In the final step we write the top 100 bigrams and their respective frequencey to a txt file.

In [50]:
# we create a txt file and set it to write mode (w)
bigram_file = open('<26255367>_100bi.txt','w')

# iterate through dict containg all bigrams and their counts
for key,value in all_bigrams.items():
        
        # write date to the file
        bigram_file.write(f"{key}:")
        
        # write list of top 100 bigrams each sheet to file
        bigram_file.write(str(value))
        
        # go to next line
        bigram_file.write("\n")
        

# we close the text file after writing to it
bigram_file.close()

# 3. Summary
Give a short summary of your work done above, such as your findings.

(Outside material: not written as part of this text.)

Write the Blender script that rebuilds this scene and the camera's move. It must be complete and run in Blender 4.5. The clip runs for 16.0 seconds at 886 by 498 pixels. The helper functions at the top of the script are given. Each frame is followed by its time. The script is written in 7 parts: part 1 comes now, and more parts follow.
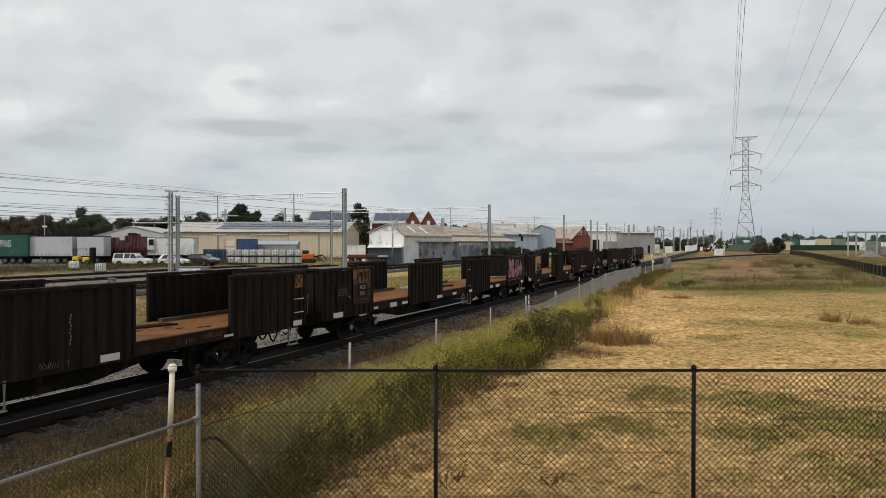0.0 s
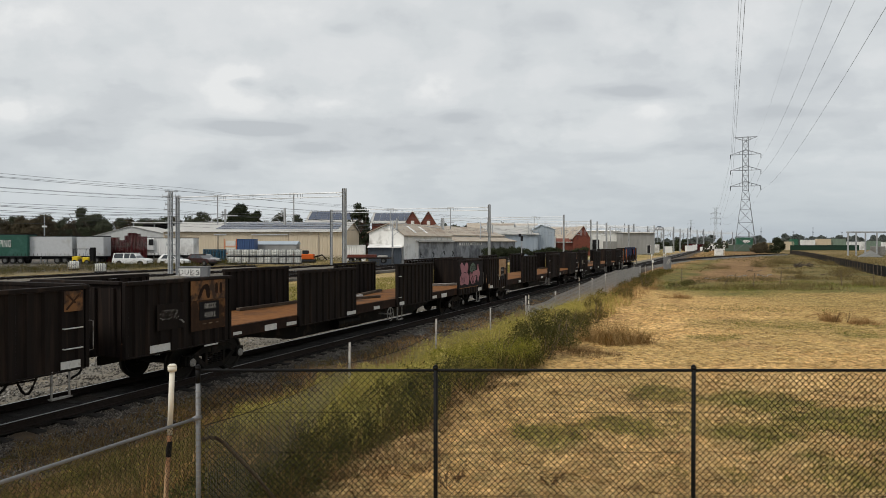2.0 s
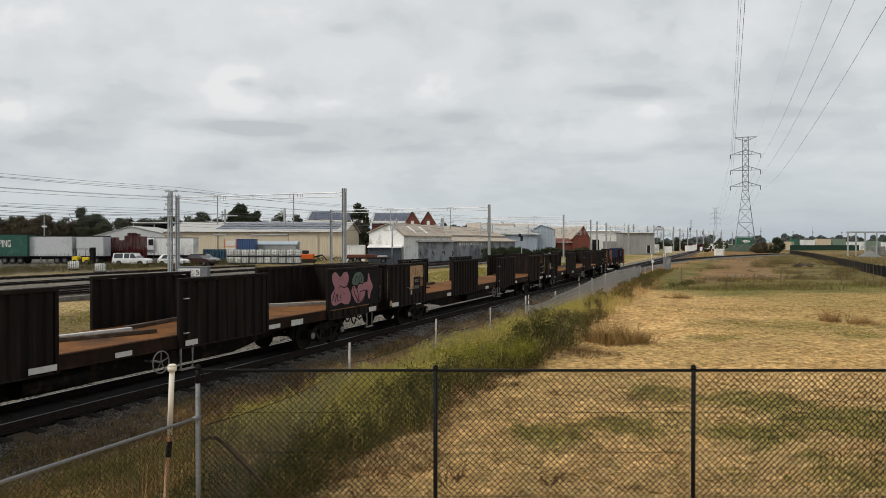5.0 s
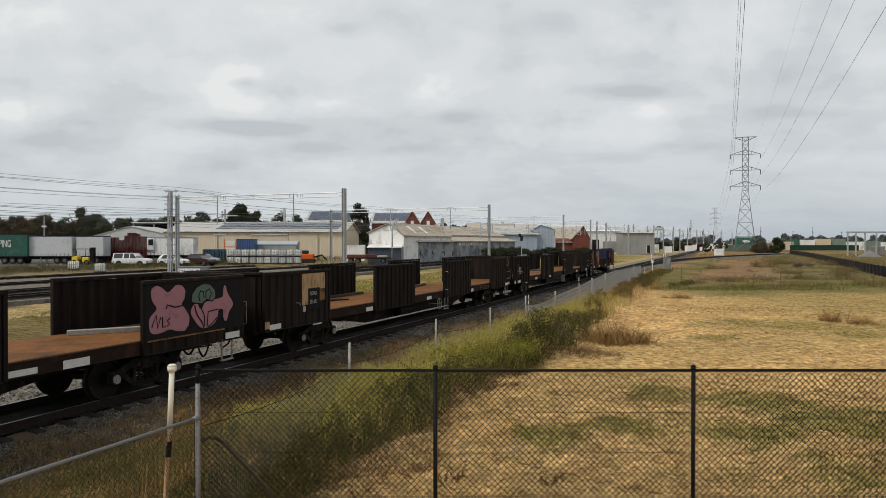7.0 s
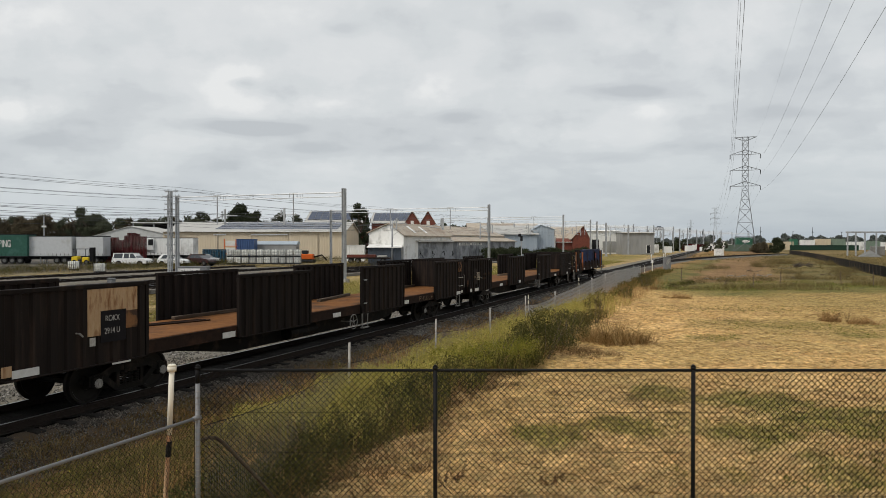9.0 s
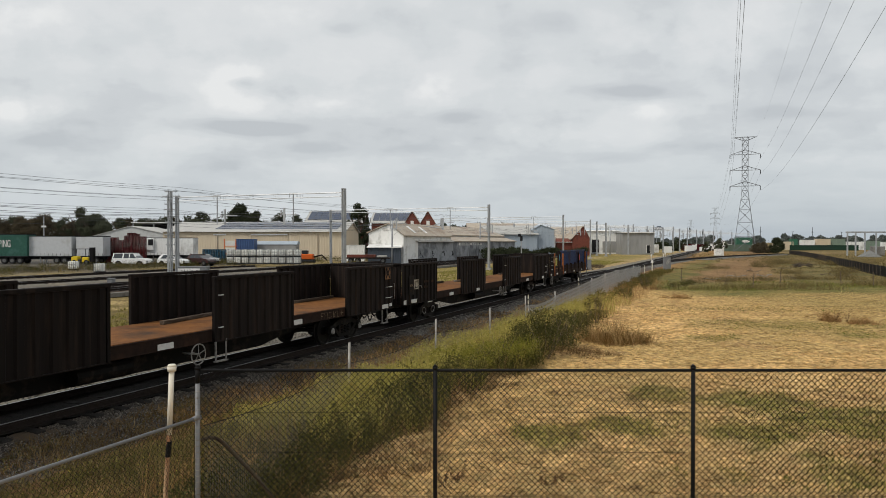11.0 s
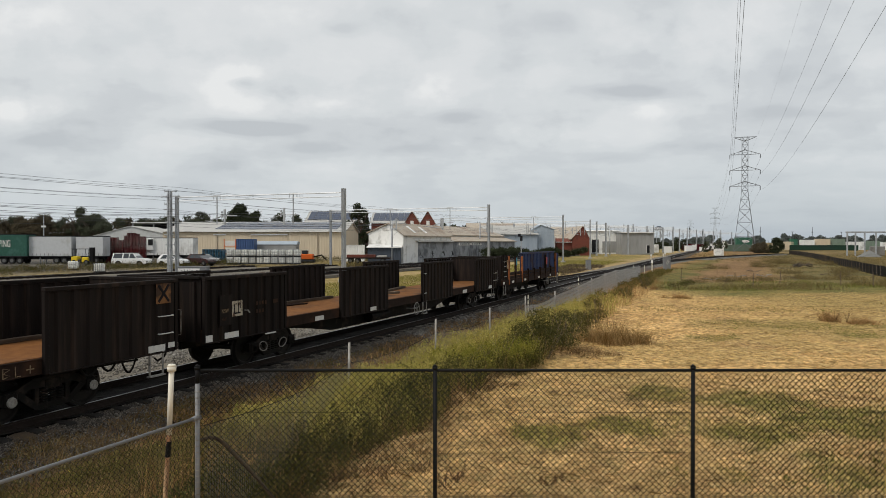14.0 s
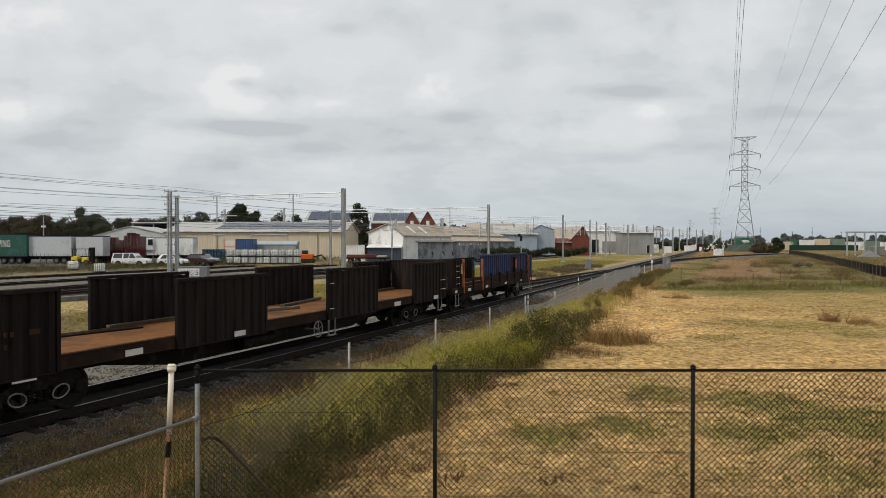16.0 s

The main difficulty of task 2 was to "re-engineer" the text processing steps taken to arrive at the sample output. Since the order of steps was not given and in some cases steps were skipped or executed in a different order it was hard to match the sample output.

Thus, to get closer to the desired output I had to read in the sample output files and analyze them to see patterns within the output. Such patterns included whether words seemed to be stemmed, whether they were shorter than len(3), or whether they contained stopword or rare words. After finding such patterns in the different output files, one could figure out which steps were taken and similarly process the input files.

Since the tutorials worked on similar tasks, I reused the logic of the code in many areas. Whenever I reused code logic from the tutorials I noted it right above the code.